### DIRECTIONS
What lines of the data hold the string "label"? Pull each one out.

### ITEMS
··········
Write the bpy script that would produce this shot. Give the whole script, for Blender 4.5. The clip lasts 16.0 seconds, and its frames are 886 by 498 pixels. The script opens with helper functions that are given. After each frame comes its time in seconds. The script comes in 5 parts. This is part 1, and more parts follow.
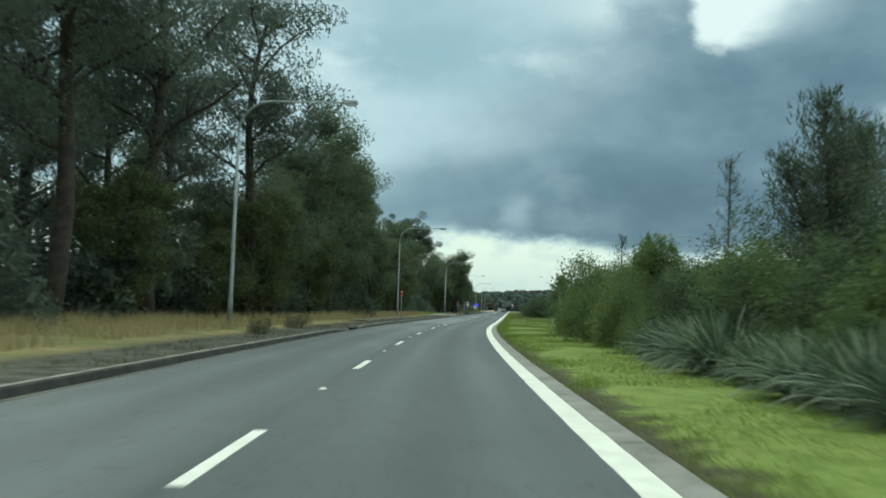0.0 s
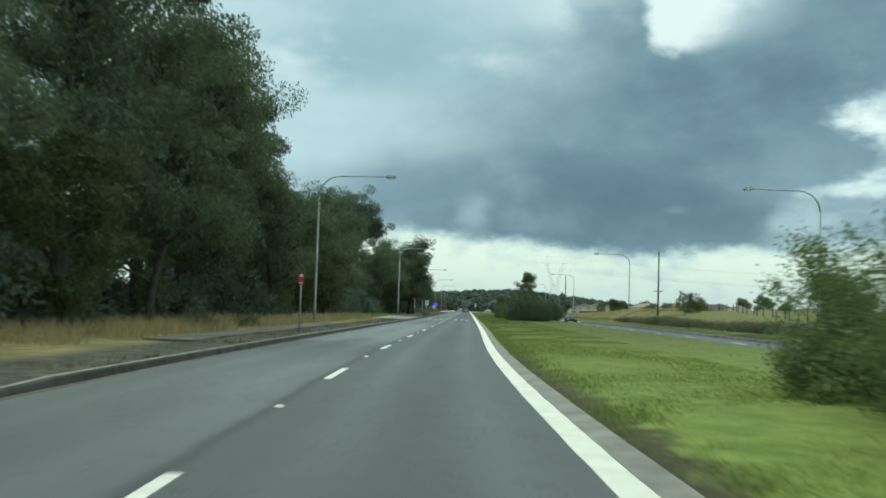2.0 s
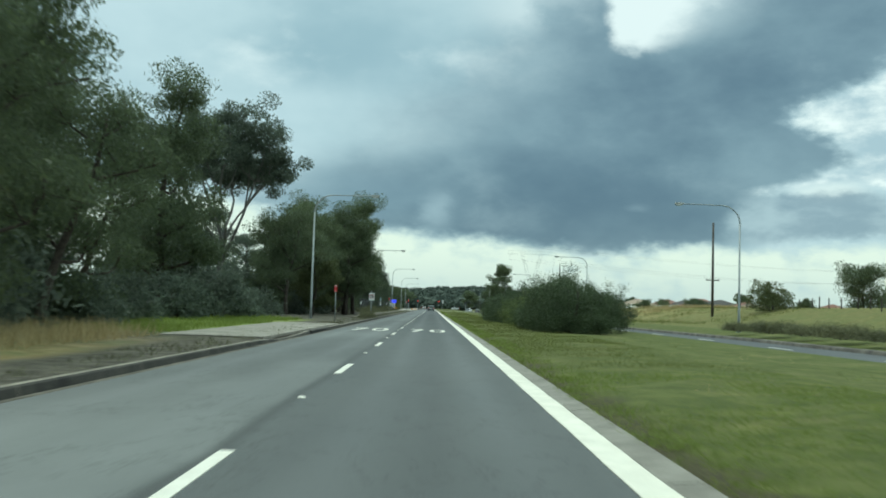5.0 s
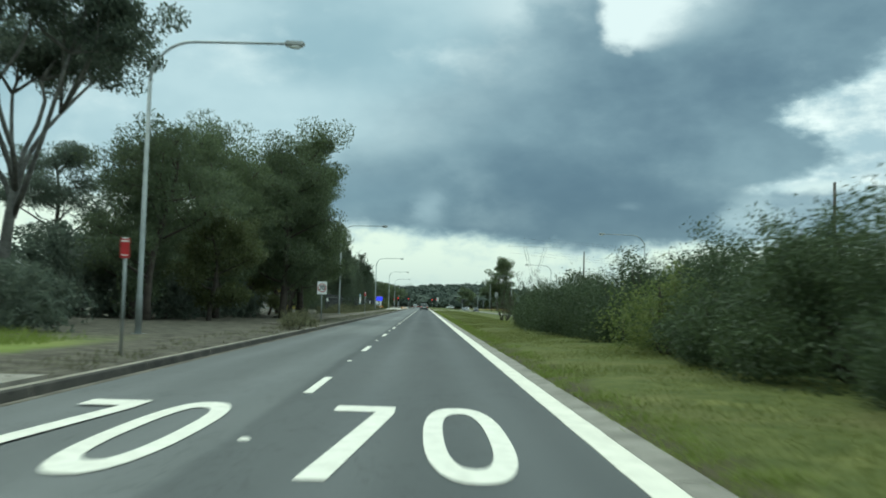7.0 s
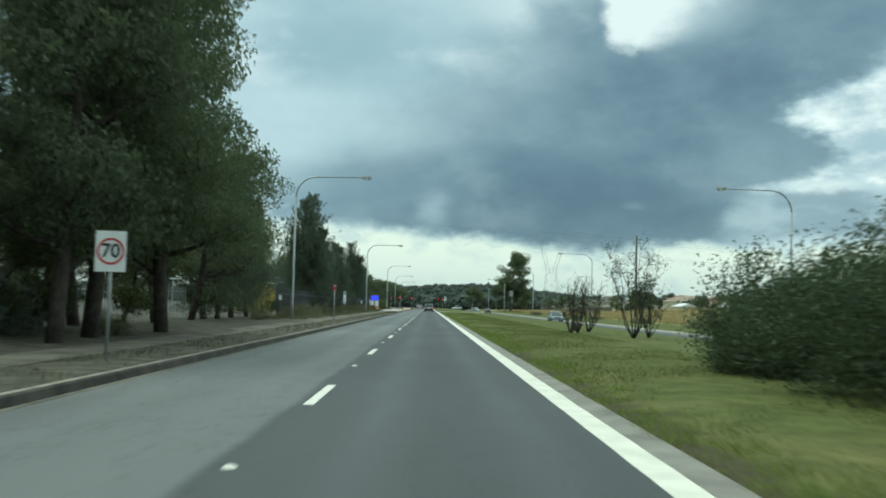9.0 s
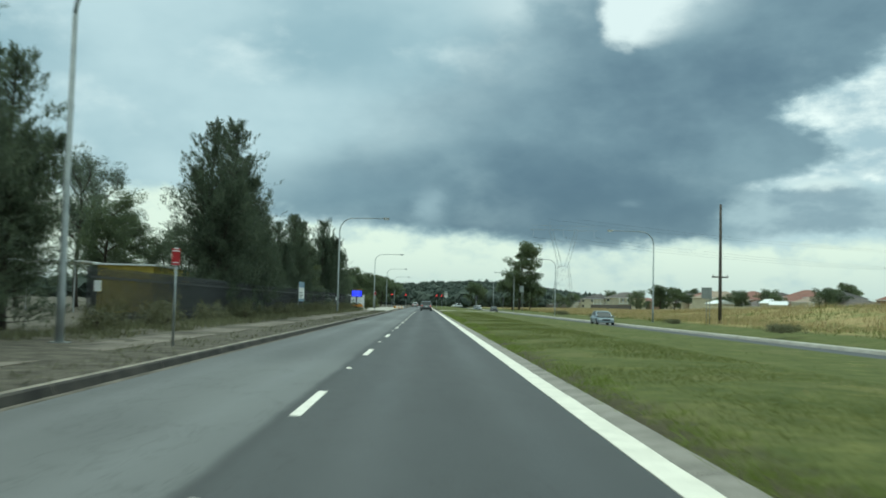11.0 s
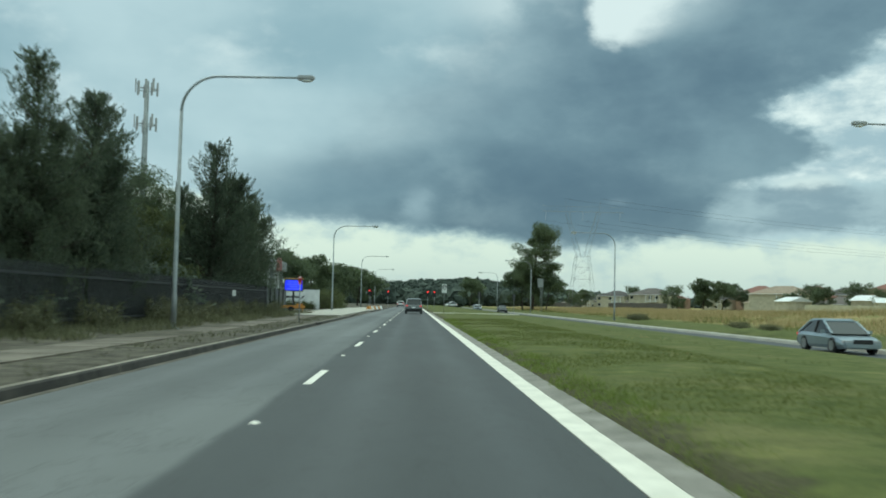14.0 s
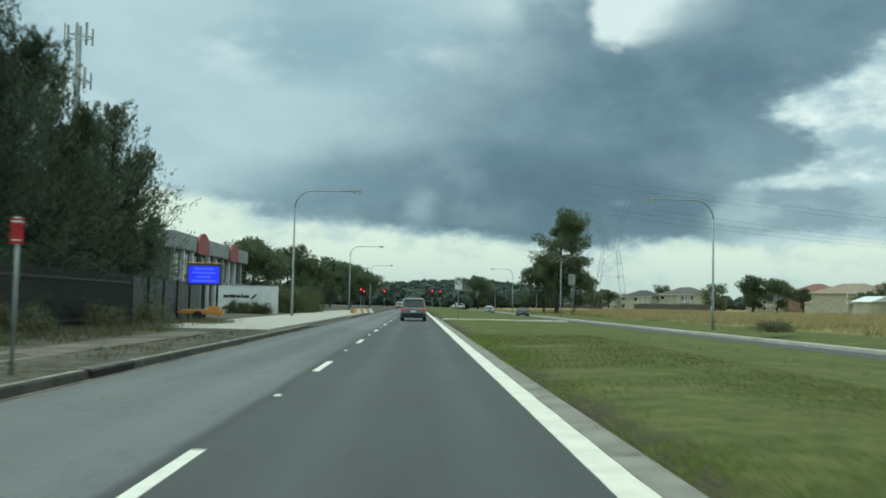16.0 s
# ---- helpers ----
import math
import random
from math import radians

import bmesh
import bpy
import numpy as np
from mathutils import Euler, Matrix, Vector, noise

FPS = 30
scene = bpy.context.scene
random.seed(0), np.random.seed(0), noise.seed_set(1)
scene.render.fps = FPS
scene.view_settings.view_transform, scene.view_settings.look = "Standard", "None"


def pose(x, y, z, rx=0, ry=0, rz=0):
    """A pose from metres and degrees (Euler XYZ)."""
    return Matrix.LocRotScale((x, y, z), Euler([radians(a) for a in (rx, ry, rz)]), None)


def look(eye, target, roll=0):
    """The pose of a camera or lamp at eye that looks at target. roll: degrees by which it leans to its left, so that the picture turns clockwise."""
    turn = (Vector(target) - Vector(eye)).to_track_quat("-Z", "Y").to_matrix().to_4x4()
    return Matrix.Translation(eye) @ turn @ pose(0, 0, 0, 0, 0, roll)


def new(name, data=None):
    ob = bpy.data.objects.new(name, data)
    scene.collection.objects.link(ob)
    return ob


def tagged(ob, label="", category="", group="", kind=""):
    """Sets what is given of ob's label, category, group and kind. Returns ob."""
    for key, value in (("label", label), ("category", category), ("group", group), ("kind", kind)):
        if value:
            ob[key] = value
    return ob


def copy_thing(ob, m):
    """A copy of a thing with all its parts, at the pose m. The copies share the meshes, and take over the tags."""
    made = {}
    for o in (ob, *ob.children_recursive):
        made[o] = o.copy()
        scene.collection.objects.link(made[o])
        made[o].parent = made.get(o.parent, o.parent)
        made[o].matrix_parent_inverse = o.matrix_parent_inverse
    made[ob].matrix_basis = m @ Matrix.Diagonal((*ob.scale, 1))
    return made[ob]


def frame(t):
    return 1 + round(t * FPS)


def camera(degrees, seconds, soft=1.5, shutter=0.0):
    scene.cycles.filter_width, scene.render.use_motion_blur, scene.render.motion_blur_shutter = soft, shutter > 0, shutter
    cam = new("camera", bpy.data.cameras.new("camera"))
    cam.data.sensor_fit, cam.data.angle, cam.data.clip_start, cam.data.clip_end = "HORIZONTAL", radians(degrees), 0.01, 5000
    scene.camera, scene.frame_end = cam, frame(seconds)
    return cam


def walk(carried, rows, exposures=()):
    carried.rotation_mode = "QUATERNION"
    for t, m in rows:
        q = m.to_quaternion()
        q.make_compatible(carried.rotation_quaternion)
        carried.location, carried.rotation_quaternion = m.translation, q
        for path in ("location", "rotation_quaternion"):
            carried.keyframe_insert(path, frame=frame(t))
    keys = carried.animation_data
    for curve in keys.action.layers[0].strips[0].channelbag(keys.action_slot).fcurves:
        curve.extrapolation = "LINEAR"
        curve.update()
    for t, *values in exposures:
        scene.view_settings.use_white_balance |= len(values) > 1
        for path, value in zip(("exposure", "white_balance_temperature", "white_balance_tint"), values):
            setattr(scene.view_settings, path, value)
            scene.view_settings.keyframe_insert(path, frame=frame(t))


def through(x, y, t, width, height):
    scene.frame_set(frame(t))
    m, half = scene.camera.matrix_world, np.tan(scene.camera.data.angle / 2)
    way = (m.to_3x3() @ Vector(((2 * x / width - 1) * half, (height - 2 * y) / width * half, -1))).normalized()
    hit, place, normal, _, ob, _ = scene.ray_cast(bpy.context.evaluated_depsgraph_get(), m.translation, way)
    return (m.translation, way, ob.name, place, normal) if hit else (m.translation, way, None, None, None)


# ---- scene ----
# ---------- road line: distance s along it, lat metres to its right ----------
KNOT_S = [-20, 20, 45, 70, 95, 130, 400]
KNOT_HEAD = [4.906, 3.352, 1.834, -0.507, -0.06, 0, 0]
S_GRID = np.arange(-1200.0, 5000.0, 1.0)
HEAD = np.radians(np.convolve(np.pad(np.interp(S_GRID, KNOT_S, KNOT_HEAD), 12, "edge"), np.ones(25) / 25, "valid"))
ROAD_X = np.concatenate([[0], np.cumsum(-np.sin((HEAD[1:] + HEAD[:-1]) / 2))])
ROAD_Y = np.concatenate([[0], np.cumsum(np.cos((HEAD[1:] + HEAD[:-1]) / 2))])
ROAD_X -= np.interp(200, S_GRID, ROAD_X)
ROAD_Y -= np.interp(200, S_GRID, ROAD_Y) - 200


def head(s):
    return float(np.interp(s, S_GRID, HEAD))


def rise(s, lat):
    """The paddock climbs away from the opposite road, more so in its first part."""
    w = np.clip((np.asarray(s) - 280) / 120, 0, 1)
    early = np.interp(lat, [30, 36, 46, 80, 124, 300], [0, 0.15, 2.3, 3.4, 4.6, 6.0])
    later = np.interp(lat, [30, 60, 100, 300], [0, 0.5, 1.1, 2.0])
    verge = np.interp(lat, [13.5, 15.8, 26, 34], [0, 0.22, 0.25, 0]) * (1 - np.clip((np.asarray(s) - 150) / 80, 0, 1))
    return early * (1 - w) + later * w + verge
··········
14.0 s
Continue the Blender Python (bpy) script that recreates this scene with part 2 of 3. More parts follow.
··········
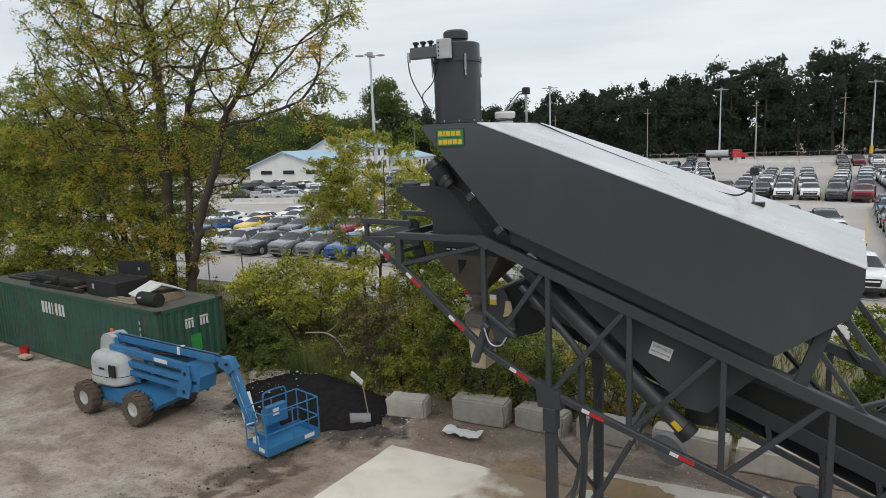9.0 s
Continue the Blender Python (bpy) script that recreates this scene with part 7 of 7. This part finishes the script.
··········
### RESPONSE
def tagged(ob, label="", category="", group="", kind=""):
    """Sets what is given of ob's label, category, group and kind. Returns ob."""
    for key, value in (("label", label), ("category", category), ("group", group), ("kind", kind)):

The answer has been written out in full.